The interment spots are on a grid so they can be easily mapped. The question was, Warren said, "How do you have a grid and make it look random?"

The answer: "You skip a lot of the spaces and orient the rocks different ways, and use about every style rock they make."

Each rock has a capacity of up to four urns. Phase 1 includes 526 rocks. Two earth-tone columbaria with granite niches provide 212 above-ground interment spaces, as do granite benches that can hold the cremated remains of up to eight persons.

Because of the multi-urn capacity of the rocks and niches, Phase 1 has a total capacity of 3,000 interments. Additional phases will add an estimated 700- 800 rocks and niches to The Woodlands.

People who prefer a more traditional columbarium niche but like the location can choose one of two small columbariums, only two or three niches high—the height of a rock wall.

The soft ground cover, plants and trees absorb sound. "It's very quiet; you can really hear nature," Warren said.

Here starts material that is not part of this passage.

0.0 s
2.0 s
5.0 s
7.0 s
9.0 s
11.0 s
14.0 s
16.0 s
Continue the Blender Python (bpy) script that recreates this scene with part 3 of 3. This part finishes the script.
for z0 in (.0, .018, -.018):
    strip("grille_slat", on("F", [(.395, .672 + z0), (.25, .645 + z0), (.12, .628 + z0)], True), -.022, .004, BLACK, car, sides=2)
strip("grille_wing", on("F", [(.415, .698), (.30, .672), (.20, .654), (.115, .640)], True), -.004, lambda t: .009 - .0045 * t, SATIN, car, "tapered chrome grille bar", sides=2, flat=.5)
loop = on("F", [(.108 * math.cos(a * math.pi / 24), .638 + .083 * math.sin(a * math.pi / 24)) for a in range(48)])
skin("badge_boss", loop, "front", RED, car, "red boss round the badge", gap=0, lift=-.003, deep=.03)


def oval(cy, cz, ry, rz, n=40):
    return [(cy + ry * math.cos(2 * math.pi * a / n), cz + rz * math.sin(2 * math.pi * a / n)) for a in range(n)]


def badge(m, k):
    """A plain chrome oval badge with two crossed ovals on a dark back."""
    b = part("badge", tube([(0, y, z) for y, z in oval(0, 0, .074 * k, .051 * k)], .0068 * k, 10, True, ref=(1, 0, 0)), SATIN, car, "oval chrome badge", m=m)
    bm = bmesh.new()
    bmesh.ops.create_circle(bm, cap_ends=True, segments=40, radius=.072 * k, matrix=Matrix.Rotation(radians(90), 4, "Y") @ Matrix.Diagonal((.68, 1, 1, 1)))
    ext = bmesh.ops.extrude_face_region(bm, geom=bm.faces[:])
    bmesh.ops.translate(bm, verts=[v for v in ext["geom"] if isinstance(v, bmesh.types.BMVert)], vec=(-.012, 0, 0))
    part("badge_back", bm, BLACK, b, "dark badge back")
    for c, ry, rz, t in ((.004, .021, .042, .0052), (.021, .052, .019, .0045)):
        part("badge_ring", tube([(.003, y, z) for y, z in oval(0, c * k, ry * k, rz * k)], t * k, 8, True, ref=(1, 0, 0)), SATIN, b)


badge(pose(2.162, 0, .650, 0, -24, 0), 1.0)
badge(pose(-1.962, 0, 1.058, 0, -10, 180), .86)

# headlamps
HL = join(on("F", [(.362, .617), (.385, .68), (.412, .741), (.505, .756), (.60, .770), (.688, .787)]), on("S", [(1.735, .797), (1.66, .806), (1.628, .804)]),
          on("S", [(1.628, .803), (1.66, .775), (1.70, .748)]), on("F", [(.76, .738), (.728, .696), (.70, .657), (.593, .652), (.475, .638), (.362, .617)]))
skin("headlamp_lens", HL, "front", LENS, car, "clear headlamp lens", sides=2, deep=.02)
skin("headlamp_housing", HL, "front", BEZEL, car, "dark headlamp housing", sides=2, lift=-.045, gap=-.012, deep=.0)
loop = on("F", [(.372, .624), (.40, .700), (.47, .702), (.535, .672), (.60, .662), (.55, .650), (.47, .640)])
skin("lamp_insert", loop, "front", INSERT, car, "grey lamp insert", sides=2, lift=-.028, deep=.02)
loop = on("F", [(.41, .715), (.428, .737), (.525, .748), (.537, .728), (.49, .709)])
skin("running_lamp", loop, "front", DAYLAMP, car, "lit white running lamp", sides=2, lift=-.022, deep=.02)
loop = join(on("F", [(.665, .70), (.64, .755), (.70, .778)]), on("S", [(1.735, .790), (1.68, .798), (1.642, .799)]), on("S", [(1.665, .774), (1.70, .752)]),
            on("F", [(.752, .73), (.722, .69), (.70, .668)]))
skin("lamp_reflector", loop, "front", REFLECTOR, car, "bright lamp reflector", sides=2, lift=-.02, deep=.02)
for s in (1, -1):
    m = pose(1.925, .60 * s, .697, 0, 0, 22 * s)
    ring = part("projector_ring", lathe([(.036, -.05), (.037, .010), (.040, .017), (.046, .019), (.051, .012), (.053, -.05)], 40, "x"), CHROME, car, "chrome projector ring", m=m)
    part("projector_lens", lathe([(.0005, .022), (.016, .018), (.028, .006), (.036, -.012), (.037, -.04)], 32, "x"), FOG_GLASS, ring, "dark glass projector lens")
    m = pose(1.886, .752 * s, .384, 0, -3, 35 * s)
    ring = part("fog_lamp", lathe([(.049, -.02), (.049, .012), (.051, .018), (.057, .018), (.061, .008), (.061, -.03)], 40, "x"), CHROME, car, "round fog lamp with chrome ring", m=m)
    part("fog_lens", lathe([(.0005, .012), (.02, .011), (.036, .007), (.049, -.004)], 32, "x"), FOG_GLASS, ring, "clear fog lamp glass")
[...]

Visitors can enjoy the solitude, the sights and sounds of nature, while remembering their loved ones. The benches provide seating, though some people choose to sit on a rock or boulder, as they might anywhere else outdoors.

Acceptance and expansion
Construction on The Woodlands started in April 2004. Interments were accepted beginning in December. "So far, we've had a great reception," Warren said. "We had some people waiting for us to finish the garden." Sales of rock memorials are on target and interest is growing as more families learn about The Woodlands.

"We're getting people who normally would take the urn home. We don't know if they would have chosen to scatter or to keep the cremated remains at home."

Now, they're choosing the option cemeterians believe in—permanent memorialization in a spot that will be available for generations to come.

In addition to developing additional phases at The Woodlands, Forest Lawn plans to add similar areas at other locations. The next one is planned for Covina Hills.